> **Data shown**:
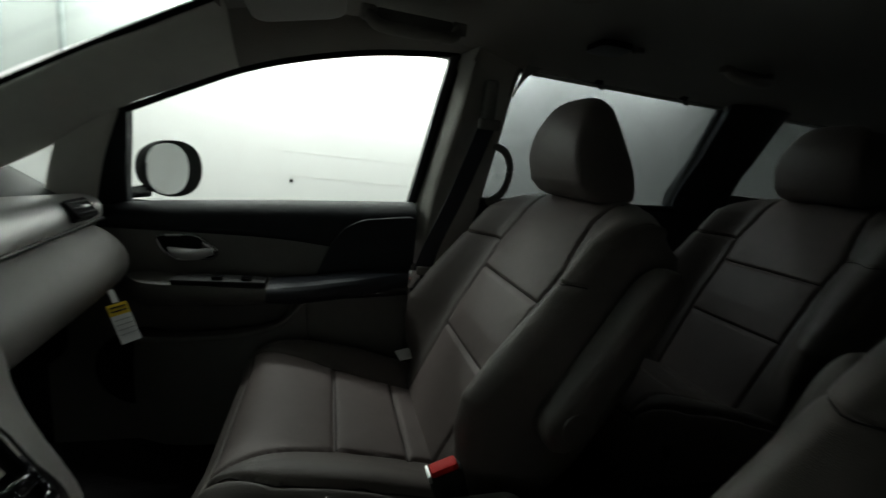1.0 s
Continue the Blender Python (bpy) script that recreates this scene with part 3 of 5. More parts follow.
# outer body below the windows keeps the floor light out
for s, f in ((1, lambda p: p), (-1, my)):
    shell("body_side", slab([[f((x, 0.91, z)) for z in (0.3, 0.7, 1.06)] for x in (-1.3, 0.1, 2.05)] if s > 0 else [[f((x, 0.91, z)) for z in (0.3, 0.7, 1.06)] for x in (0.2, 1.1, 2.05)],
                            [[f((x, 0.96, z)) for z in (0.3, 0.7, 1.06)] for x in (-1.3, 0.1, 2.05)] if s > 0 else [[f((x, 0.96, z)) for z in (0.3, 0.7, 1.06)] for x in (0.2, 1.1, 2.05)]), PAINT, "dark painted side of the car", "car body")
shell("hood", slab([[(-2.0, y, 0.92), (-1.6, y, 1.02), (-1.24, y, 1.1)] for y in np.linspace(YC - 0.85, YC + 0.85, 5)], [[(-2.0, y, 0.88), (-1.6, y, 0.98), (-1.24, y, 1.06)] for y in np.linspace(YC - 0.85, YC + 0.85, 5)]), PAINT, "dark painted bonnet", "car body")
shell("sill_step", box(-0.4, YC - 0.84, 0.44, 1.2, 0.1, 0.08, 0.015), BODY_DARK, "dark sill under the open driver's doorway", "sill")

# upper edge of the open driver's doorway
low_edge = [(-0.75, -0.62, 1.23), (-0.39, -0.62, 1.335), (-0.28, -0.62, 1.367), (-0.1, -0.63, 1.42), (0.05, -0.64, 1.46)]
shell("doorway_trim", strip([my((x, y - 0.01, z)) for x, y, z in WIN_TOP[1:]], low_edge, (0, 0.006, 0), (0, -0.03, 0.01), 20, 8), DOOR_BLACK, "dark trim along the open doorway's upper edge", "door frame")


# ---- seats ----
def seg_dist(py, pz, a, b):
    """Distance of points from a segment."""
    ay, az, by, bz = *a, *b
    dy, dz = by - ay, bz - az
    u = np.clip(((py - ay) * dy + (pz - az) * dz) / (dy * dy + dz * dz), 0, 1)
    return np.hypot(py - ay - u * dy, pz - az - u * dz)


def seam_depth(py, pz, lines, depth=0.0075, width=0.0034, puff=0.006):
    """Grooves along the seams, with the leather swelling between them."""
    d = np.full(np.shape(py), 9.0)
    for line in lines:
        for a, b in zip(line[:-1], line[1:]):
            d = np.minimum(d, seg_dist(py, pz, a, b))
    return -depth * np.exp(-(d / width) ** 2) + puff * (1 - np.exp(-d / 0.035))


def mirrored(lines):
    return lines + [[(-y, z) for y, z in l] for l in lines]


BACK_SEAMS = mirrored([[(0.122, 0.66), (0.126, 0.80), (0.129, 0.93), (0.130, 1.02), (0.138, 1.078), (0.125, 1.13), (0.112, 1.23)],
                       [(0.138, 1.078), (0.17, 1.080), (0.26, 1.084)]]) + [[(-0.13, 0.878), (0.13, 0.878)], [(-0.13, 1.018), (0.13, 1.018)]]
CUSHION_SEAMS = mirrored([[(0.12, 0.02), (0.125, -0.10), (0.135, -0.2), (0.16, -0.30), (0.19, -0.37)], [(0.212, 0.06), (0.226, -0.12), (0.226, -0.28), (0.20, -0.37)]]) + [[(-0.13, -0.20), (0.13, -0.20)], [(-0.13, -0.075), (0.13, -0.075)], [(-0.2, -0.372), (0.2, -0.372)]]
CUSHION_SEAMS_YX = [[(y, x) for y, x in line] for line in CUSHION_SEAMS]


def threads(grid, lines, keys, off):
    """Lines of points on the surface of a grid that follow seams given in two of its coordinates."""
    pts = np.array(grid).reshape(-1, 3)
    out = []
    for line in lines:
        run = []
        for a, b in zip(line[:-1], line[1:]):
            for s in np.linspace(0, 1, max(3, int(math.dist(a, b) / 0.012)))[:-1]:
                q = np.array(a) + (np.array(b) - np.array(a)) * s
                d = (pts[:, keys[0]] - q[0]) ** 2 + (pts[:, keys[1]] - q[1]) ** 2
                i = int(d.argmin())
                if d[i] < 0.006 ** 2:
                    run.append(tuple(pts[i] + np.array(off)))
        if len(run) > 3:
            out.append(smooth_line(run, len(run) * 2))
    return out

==

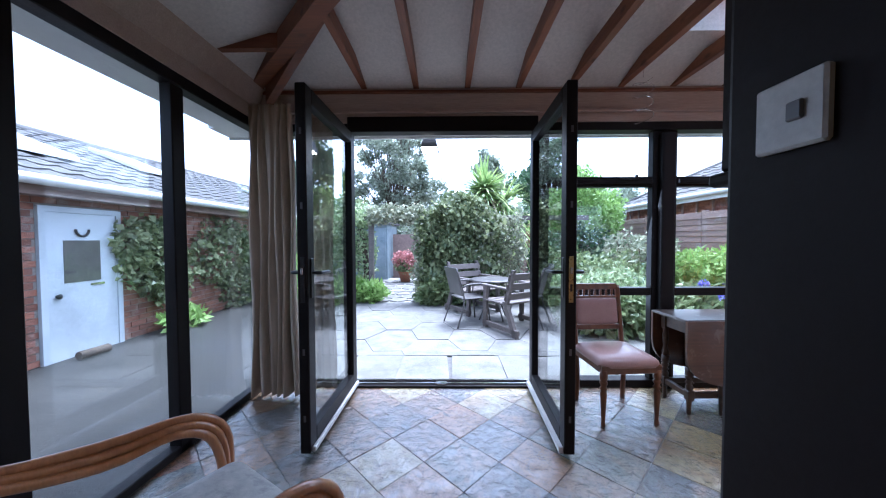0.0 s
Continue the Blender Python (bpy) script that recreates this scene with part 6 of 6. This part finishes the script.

...

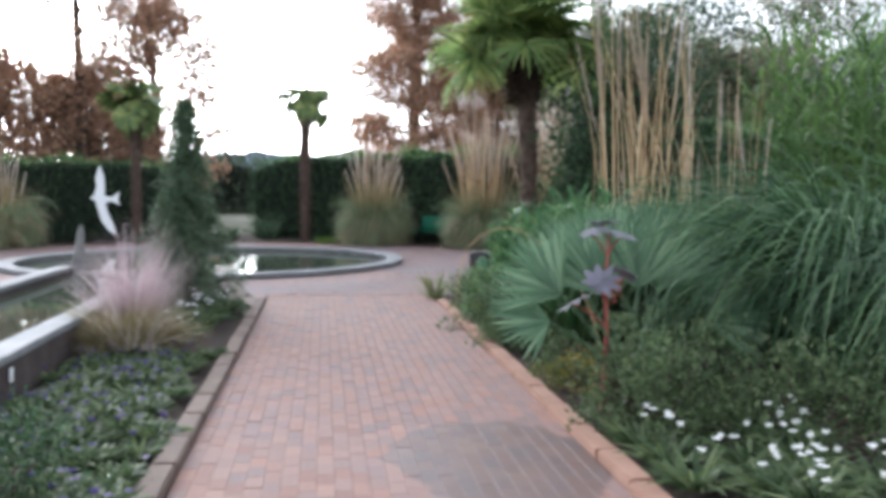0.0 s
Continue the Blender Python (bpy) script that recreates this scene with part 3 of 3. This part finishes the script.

> **Instructions for the task**: State how many lines of the records above contain the word "Python", giving only that number.

> **Solution to this problem**: 3